Landmarks in Wilson's Mexican Policy

Program for armistice and elections to end civil war, August, 1913.

"Watchful waiting," 1913-14.

Capture of Vera Cruz, April 21, 1914.

A B C mediation, April 25, 1914.

Flight of Huerta, July, 1914.

Recognition of Carranza, September, 1915.

Villa's raid on Columbus and Pershing's expedition into Mexico, March, 1916.

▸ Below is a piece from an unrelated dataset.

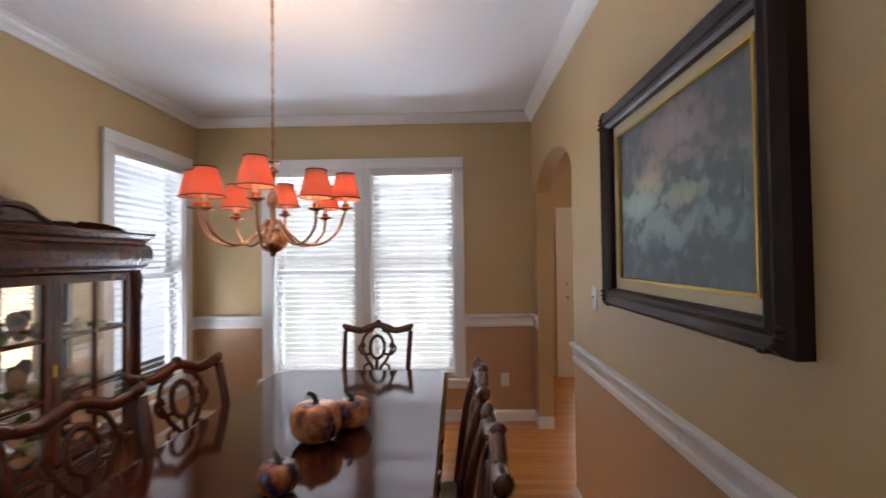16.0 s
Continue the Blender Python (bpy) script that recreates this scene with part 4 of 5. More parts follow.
def blossom(parent, centre, r, material, seed=1, name="blossom"):
    """A flower of overlapping cupped petals."""
    rnd, bm = random.Random(seed), bmesh.new()
    for ring, cnt in ((1.0, 7), (0.7, 6), (0.4, 5)):
        for k in range(cnt):
            a = 2 * math.pi * k / cnt + ring * 2 + rnd.uniform(-0.2, 0.2)
            m = Matrix.Translation(centre) @ Matrix.Rotation(a, 4, "Z") @ Matrix.Rotation(radians(-25 - 55 * (1 - ring)), 4, "Y")
            L, W2 = r * (0.6 + 0.4 * ring), r * 0.42
            v = [bm.verts.new(m @ Vector(q)) for q in ((0, 0, 0), (L * 0.5, -W2, 0.1 * r), (L, -W2 * 0.5, 0.22 * r), (L, W2 * 0.5, 0.22 * r), (L * 0.5, W2, 0.1 * r))]
            bm.faces.new(v)
    return part(name, bm, material, parent)


PINK = mat("pink_petals", (0.60, 0.22, 0.20), 0.7, noise_scale=40, vary=0.3)
CORAL = mat("coral_petals", (0.72, 0.20, 0.14), 0.7, noise_scale=40, vary=0.25)
LEAF = mat("green_leaves", (0.06, 0.11, 0.035), 0.5, noise_scale=30, vary=0.35)
LIME = mat("lime_petals", (0.30, 0.38, 0.06), 0.7, noise_scale=30, vary=0.3)
posy = thing("flower_arrangement", "small pink silk flower arrangement on the mantel", "flowers", place=(-2.5, 8.53, SHELF))
part("pot", lathe([(0.035, 0), (0.05, 0.02), (0.052, 0.045), (0.045, 0.06)], 18), TWIST, posy, "", True)
leaves(posy, (0.03, -0.01, 0.07), (0.12, 0.05, 0.05), 90, LEAF, 0.03, 4)
for k, (dx, dz) in enumerate(((-0.02, 0.15), (-0.06, 0.10), (0.04, 0.12), (0.0, 0.08))):
    blossom(posy, (dx, -0.04, dz), 0.06, PINK, k)

# ---- television ----
SCREEN = mat("dark_screen", (0.006, 0.008, 0.013), 0.16, noise_scale=3, vary=0.1, spec=0.6)
ESPRESSO = wood("espresso_wood", (0.008, 0.005, 0.004), (0.02, 0.012, 0.009), 0.3, "X", 1.0)
ang = math.degrees(math.atan2(0.36, 1.2))
stand = thing("tv_stand", "dark espresso wooden television stand with drawers", "tv stand", place=(-3.36, 8.16, 0), turn=ang)
part("top", boxes((-0.63, 0.63, -0.25, 0.22, 0.43, 0.46), bevel=0.005), ESPRESSO, stand)
part("side", boxes((-0.62, -0.59, -0.23, 0.21, 0, 0.43)), ESPRESSO, stand)
part("side", boxes((0.59, 0.62, -0.23, 0.21, 0, 0.43)), ESPRESSO, stand)
part("back", boxes((-0.59, 0.59, 0.19, 0.21, 0.04, 0.43)), ESPRESSO, stand)
part("bottom", boxes((-0.59, 0.59, -0.23, 0.19, 0.04, 0.07)), ESPRESSO, stand)
for x0, x1 in ((-0.59, -0.2), (-0.195, 0.195), (0.2, 0.59)):
    dr = part("drawer", boxes((x0, x1, -0.24, -0.22, 0.25, 0.425), bevel=0.004), ESPRESSO, stand)
    part("pull", tube([((x0 + x1) / 2 - 0.03, -0.255, 0.34), ((x0 + x1) / 2 + 0.03, -0.255, 0.34)], 0.008, 8), NICKEL, dr)
    part("lower_door", boxes((x0, x1, -0.24, -0.22, 0.08, 0.245), bevel=0.004), ESPRESSO, stand)
tv = thing("television", "large black flat television, switched off", "television", place=(-3.36, 8.16, 0.46), turn=ang)
part("cabinet", boxes((-0.63, 0.63, -0.06, 0.09, 0.03, 0.87), bevel=0.01), BLACKPL, tv)
part("bezel", boxes((-0.63, 0.63, -0.07, -0.06, 0.82, 0.87), (-0.63, 0.63, -0.07, -0.06, 0.03, 0.1), (-0.63, -0.585, -0.07, -0.06, 0.1, 0.82), (0.585, 0.63, -0.07, -0.06, 0.1, 0.82), bevel=0.003), BLACKPL, tv)
part("screen", boxes((-0.585, 0.585, -0.064, -0.0601, 0.1, 0.82)), SCREEN, tv, "dark glossy screen")
part("foot", boxes((-0.3, 0.3, -0.12, 0.12, 0.0, 0.03), bevel=0.008), BLACKPL, tv)

# ---- drapes at the west windows ----
drod = thing("curtain_rod", "dark curtain rod with finials over the window", "curtain rod")
part("pole", tube([(-3.97, 6.0, 2.2), (-3.97, 7.81, 2.2)], 0.016, 12), BLACK, drod, "", True)
for y in (5.98, 7.83):
    part("finial", lathe([(0.001, -0.035), (0.025, -0.02), (0.032, 0), (0.025, 0.02), (0.001, 0.035)], 16, None, (-3.97, y, 2.2)), BLACK, drod, "", True)
for y in (6.1, 7.79):
    part("bracket", boxes((WEST + 0.001, -3.97, y - 0.01, y + 0.01, 2.185, 2.205)), BLACK, drod)


def drape(y0, y1, seed):
    d = thing("window_curtain", "pale green curtain panel with a dark hem", "curtain", "window curtains")
    for nm, za, zb, material in (("cloth", 2.18, 0.62, DRAPE), ("hem", 0.62, 0.06, mat("dark_hem_cloth", (0.02, 0.022, 0.035), 0.8, noise_scale=20, vary=0.1))):
        bm, rows = bmesh.new(), []
        for j in range(21):
            v = j / 20
            rows.append([bm.verts.new((-3.97 + 0.035 * math.sin(i * 0.85 + seed) * (0.7 + 0.3 * v), y0 + (y1 - y0) * i / 48, za + (zb - za) * v)) for i in range(49)])
        for a, b2 in zip(rows, rows[1:]):
            for i in range(48):
                bm.faces.new((a[i], a[i + 1], b2[i + 1], b2[i]))
        bmesh.ops.solidify(bm, geom=bm.faces, thickness=0.002)
        part(nm, bm, material, d, "", True)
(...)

Flight and death of Carranza, May, 1920.

However primitive this organization of foreign policy, none the less Taft and Knox had taken a great step forward in the improvement of American diplomatic machinery. The diplomatic service and the State Department were beginning to be regarded as two parts of the same agency, and for the first time diplomacy had begun to be a career with possibilities. The practice of promoting able young secretaries to chiefs of legation, begun by Roosevelt, had been widely extended by Taft; and though the highest posts were still filled by wealthy amateurs it seemed that at last the American diplomatic service offered some attraction to an ambitious man. It was the general expectation in Europe and still more in America that President Wilson, who by training and inclination might be expected to approve of the elevation of standards in the diplomatic service, would continue and extend this work. Instead of that, he undid it, or rather permitted it to be undone.